March 1, 2010
Dr Chiran S Thapa
Thanks for your rejoinder.
On Arun III I agree to disagree with you and urge you to spare some time to read the paper on it by following the link below before you make up your mind as such:
To recap some important points, the magnitude of load shedding now would have been greater than it actually is if Arun III was built. Because, from the financing perspective, Kali Gandaki A, Middle Marshyangdi (MM), Khimti and Bhote Koshi projects wouldn’t have been built if Arun III was built at that time. Moreover, we can also rely on our hydrocrats to incur time overrun in commissioning Arun III (MM was delayed by 4 years) which would have further aggravated the current load shedding problem.
You seem to believe in potential “multiplier effect on the project location and areas much farther away” .. “”from donors as grants or loans at very low interest.” In my considered opinion it would have been negative multiplier effect, rather. Just by looking at what happened with MM should people be able to understand what would have happened in much larger scale; 70 MW vs. 201 MW. KfW gave about Rs 13 billion as grant for MM while their own contractors have already taken back Rs 26 billion and are asking for Rs 10 billion more. Due to the delay of 4 years, it has cost Rs 5 billion in additional interest during construction and Rs 9.4 billion in lost revenue. In total the project has ended up costing us Rs 50.4 billion. It’s almost like KfW giving a bait of Rs 13 billion to make us bleed to the extent of Rs 50 billion. This is bound to have negative multiplier.
Let’s look at it from the perspective of NEA and retail consumers. Based on above numbers, MM has ended up costing US $ 9,523 per kW. The weighed average cost per kW even for NEA for the installed capacity added through till 2005 was $ 2,580 only. Just imagine where NEA will end up once the full cost of MM is capitalized. The upward pressure due to the cost will not be affordable to the consumers. Whereas if NEA doesn’t pass the cost through to its consumers by revising the tariff upwards then it will start hemorrhaging at far greater scale which will amount to subsidizing electricity users by robbing larger section of the populace who don’t have access to electricity. I am not sure if you are aware that the grant from donors is to GoN and the multilaterals require GoN to pass it on to NEA as GoN equity. To aggravate the matter, GoN these days, have been on-lending even the grant to NEA and earning interest on such grants.
From the above computation you should be able to extrapolate what the situation will be like if Arun III was built that was estimated to cost $ 5,300 per kW. You will have to remember one more thing.

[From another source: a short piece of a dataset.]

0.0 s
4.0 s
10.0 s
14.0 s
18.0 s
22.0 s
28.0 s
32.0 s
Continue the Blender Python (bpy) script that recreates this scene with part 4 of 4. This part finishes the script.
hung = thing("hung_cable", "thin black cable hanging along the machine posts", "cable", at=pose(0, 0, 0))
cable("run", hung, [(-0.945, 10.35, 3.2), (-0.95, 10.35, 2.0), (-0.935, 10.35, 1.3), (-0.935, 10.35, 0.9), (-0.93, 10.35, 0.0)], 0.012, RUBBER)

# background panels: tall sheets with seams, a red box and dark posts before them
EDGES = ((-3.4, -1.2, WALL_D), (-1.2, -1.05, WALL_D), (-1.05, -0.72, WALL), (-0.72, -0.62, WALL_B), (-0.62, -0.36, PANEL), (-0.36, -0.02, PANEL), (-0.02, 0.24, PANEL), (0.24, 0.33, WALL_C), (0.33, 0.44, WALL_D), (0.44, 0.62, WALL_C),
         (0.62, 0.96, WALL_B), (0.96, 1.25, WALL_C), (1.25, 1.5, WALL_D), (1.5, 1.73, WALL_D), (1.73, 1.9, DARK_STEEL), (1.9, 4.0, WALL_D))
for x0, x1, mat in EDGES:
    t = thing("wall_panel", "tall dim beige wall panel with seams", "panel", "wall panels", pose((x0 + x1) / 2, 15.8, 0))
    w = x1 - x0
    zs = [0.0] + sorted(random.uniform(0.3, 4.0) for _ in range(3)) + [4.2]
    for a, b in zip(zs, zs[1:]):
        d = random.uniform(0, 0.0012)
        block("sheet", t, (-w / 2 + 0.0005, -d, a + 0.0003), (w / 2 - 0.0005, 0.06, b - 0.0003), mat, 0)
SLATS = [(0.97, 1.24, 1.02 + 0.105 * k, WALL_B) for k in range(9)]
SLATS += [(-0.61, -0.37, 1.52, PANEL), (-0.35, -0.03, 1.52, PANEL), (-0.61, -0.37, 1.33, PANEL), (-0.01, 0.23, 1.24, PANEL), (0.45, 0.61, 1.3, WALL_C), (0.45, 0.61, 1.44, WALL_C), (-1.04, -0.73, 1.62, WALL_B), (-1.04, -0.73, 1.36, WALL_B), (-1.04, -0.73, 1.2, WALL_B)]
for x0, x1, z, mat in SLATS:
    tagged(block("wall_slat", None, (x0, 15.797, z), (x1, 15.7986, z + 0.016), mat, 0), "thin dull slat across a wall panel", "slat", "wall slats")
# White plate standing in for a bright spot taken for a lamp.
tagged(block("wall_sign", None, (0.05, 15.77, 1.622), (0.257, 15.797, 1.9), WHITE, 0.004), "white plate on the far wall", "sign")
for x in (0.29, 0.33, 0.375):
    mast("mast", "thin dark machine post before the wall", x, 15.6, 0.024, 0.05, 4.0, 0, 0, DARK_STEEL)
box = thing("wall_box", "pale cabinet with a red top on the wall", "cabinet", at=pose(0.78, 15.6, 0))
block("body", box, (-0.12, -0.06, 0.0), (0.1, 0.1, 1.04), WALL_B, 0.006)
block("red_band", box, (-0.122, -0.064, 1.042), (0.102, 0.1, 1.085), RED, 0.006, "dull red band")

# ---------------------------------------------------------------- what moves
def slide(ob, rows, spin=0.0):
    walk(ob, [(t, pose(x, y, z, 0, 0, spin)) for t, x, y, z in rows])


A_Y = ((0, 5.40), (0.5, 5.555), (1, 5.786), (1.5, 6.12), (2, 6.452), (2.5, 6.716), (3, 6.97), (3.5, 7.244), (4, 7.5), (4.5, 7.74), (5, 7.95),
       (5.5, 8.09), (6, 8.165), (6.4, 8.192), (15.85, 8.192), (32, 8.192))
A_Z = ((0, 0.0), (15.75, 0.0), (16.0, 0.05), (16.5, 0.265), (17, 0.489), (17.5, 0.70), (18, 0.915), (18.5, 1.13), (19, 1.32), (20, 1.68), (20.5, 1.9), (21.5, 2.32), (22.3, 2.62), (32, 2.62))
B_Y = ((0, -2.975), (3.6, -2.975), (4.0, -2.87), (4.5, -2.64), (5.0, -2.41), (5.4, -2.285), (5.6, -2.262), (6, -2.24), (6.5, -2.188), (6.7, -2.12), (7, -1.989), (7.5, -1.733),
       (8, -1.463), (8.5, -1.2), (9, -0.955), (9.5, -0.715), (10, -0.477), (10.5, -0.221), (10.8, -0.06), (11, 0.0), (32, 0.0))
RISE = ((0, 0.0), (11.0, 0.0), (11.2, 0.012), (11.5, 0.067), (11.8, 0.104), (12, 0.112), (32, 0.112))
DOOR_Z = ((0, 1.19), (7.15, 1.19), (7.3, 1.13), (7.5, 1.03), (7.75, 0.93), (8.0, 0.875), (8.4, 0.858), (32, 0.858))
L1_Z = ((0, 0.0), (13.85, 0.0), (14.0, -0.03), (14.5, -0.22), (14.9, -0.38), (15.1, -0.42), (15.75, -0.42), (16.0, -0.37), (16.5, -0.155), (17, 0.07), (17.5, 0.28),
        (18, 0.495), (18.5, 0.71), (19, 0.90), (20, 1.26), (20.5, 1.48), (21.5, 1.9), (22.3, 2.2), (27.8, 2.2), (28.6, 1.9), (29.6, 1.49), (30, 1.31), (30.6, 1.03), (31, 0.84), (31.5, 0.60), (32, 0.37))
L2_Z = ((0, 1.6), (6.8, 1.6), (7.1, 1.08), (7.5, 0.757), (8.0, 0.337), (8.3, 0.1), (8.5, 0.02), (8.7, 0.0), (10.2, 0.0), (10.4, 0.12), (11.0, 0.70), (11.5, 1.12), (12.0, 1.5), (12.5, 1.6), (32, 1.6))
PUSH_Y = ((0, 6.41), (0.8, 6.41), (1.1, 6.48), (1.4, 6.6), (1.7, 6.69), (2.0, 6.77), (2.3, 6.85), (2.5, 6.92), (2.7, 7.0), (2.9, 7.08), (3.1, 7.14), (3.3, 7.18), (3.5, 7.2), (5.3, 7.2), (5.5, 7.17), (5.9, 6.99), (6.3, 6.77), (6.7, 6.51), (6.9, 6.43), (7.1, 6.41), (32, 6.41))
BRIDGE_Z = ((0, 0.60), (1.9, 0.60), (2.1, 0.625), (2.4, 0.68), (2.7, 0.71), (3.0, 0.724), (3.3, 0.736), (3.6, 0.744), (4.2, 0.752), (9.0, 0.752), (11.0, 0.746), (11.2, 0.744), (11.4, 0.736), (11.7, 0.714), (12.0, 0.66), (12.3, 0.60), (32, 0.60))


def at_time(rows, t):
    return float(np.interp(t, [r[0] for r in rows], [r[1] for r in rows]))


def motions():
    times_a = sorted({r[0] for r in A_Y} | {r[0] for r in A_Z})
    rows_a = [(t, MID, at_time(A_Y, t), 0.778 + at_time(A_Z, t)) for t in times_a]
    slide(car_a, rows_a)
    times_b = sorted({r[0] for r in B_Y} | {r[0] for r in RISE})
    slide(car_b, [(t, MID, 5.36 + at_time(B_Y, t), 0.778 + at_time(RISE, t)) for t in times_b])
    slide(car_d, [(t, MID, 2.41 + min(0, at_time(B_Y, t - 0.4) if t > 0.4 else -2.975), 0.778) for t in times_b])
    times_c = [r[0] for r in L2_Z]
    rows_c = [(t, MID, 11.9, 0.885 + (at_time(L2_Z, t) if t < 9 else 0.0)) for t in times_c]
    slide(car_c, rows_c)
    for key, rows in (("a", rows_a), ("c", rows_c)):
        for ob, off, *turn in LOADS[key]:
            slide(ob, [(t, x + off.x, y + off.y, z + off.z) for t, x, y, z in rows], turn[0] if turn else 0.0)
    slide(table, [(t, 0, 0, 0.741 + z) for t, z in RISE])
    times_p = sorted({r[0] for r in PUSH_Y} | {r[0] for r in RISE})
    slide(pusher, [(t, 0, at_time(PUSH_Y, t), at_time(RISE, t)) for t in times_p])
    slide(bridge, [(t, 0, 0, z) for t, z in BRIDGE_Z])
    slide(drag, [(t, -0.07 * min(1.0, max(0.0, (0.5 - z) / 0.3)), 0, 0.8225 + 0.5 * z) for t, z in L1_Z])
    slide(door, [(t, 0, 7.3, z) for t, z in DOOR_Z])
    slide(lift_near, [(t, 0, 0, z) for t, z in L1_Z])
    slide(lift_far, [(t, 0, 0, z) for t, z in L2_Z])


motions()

MM was estimated to cost $ 2476 per kW. But the cost overrun jacked up the cost per kW to US $ 9,523 per kW. If Arun III cost too was to escalate in the same fashion, which is inevitable due to the faulty content and structure of contracts NEA has been and is following, the per kW cost will be close to $ 20,000 kW. This would have ravaged the economy a lot more than the multiplier effect you are imagining.
With best regards,
Ratna Sansar Shrestha
From: C.S. Thapa [mailto:email@example.com] On Behalf Of C.S. Thapa
Sent: Thursday, February 25, 2010 7:35
To: Ratna Sansar Shrestha
Subject: Re: Fw: Your article on Karnali project in "Yo Sata"
As usual, there is much in your reply to Constituent Assembly member
Adhikari that is original and of much educational value. Even if it isn't
easy to agree with you on some issues, it's difficult not to reassess one's
thinking. There is a potential project on which I disagree with you - the
Arun III, where if you take into account the equipment we were about to
receive, had the project gone through, from donors as grants or loans at
very low interest and the multiplier effect on the project lcation and
areas much farther away, the country would have been much better off.